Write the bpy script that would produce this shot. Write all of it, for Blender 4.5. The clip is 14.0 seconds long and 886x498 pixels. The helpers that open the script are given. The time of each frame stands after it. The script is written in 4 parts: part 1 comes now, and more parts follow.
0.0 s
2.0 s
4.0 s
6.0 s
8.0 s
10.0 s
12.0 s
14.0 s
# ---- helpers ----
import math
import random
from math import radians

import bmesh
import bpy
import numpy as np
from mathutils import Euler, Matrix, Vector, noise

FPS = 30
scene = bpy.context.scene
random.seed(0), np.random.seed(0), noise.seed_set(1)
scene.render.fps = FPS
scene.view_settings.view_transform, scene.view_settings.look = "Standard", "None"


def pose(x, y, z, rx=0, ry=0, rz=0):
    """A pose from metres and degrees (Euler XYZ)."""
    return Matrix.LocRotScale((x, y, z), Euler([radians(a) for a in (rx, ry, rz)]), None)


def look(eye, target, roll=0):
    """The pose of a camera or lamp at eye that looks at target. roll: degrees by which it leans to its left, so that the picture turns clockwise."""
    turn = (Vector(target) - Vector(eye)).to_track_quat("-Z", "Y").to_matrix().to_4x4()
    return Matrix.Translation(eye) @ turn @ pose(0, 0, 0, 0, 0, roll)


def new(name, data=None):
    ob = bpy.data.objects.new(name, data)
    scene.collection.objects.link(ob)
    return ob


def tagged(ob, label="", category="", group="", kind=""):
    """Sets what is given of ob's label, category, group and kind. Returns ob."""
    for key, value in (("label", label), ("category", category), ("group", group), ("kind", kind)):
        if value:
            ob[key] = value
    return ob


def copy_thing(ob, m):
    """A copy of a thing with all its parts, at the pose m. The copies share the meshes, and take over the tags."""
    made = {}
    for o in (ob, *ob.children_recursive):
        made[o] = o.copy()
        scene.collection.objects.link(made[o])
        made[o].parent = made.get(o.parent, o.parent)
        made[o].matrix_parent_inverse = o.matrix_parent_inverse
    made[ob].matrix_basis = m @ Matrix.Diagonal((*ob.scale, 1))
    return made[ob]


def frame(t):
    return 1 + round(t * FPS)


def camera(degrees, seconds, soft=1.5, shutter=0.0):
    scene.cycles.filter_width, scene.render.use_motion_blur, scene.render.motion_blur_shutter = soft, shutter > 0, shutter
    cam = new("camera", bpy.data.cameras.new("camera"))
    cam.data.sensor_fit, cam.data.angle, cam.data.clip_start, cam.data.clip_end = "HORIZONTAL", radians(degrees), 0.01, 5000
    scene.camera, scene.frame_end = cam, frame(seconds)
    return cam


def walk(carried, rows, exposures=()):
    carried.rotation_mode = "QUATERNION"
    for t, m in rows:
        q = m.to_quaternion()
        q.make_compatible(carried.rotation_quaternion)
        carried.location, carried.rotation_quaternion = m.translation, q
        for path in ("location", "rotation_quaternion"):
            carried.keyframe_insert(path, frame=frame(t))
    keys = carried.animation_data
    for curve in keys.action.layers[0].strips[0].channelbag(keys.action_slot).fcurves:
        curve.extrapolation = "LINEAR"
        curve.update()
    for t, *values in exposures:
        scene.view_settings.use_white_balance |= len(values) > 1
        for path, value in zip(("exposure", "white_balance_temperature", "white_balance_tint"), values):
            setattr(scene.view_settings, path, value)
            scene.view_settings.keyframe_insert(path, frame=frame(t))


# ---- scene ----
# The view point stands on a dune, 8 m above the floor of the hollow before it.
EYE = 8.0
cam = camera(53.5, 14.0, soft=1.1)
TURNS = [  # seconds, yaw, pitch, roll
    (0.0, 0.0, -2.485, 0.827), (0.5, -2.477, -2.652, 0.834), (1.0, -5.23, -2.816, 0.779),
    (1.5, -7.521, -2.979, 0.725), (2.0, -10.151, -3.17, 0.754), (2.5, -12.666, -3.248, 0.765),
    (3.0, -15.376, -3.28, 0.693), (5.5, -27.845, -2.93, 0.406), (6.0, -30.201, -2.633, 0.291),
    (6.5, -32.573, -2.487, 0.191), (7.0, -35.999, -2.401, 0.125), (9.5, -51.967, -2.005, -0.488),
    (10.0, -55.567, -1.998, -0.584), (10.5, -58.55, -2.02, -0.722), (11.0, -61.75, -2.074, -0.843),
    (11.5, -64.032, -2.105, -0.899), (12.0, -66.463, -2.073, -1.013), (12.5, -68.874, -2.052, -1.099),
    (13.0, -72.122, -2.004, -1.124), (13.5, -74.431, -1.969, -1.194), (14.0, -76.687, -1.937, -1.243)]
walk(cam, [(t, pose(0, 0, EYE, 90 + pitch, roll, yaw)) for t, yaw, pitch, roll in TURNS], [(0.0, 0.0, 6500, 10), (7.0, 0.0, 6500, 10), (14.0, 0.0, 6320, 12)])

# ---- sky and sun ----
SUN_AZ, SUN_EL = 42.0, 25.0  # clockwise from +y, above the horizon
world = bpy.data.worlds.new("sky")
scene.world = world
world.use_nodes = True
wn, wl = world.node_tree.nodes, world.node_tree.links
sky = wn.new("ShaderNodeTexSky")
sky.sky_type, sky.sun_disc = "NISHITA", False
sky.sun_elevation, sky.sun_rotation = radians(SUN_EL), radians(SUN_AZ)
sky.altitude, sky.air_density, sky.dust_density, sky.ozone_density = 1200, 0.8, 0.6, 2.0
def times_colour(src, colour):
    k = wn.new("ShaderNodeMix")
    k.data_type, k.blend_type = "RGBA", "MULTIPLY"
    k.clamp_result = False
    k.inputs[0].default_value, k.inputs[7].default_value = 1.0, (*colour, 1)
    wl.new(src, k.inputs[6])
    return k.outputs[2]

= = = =

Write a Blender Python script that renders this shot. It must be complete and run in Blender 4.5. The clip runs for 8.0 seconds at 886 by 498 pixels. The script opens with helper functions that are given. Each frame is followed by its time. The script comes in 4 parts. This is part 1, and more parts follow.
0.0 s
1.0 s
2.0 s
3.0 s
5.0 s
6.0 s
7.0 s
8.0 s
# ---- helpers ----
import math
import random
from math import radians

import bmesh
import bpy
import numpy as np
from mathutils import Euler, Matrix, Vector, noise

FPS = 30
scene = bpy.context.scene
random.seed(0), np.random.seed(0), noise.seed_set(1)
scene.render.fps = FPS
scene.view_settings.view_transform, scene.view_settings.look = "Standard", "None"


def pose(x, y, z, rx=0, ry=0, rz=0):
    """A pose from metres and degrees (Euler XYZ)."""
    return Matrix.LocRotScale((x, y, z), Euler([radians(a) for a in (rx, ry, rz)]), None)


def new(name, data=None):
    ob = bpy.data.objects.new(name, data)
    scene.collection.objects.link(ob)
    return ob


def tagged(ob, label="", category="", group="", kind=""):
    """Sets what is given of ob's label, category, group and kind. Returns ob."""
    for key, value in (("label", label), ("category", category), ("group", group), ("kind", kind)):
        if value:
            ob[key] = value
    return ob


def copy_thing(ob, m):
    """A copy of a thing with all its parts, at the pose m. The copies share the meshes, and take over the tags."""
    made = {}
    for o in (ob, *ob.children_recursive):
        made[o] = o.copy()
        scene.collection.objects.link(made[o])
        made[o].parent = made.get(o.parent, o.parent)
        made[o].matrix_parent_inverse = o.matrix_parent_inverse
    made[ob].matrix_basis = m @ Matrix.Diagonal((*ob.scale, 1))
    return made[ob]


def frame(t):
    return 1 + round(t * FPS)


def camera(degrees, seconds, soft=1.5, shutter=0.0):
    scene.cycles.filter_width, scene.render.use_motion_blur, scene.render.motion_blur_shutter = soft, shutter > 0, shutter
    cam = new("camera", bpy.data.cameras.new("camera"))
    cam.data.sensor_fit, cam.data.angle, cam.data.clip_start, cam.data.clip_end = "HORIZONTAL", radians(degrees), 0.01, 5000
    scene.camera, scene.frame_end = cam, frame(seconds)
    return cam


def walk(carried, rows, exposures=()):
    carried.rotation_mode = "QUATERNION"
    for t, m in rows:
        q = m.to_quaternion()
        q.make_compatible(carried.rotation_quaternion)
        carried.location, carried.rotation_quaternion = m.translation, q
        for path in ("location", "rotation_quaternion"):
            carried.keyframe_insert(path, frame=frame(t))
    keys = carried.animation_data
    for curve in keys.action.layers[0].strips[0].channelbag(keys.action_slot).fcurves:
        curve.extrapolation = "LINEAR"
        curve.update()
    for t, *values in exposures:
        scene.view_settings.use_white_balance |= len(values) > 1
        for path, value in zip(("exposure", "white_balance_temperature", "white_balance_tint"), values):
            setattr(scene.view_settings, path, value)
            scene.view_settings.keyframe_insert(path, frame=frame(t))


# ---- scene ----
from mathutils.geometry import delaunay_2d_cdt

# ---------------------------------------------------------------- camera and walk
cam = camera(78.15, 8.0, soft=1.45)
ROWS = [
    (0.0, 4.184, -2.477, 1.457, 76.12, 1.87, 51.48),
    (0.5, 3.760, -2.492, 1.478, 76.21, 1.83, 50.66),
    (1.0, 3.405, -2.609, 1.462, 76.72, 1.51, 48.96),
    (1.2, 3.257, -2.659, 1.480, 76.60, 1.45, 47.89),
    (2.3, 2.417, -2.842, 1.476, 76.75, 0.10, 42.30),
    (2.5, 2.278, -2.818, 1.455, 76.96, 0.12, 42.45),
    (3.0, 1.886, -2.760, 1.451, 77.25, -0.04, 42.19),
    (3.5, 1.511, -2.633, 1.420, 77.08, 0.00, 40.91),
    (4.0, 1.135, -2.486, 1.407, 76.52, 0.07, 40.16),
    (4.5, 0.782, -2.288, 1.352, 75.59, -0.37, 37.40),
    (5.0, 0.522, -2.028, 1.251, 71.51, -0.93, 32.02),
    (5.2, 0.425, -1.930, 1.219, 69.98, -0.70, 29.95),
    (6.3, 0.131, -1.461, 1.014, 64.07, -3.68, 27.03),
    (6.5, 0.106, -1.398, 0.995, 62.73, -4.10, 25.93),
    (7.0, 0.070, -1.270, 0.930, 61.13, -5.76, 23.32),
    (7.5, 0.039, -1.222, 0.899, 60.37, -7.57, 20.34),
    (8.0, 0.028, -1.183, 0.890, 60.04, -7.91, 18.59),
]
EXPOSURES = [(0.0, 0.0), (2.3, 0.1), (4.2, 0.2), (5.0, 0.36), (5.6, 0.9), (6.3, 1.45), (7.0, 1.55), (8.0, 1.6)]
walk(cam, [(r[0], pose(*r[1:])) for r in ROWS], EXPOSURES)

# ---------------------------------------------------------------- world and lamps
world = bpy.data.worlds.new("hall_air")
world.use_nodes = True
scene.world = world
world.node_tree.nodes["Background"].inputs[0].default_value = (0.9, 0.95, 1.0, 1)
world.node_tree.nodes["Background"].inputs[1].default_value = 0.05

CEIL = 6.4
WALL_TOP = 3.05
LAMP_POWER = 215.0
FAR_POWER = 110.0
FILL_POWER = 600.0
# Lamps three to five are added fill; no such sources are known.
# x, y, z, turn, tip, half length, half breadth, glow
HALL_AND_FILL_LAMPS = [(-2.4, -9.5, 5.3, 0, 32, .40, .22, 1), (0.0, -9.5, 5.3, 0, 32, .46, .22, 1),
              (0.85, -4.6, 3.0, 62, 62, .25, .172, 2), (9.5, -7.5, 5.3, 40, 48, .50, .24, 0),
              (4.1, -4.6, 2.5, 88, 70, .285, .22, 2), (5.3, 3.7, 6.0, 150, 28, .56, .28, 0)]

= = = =

→ AIM OF THE TASK
Only the number is wanted: how many lines in the entries above contain the string "seconds"?

→ RESPONSE TO THIS TASK
7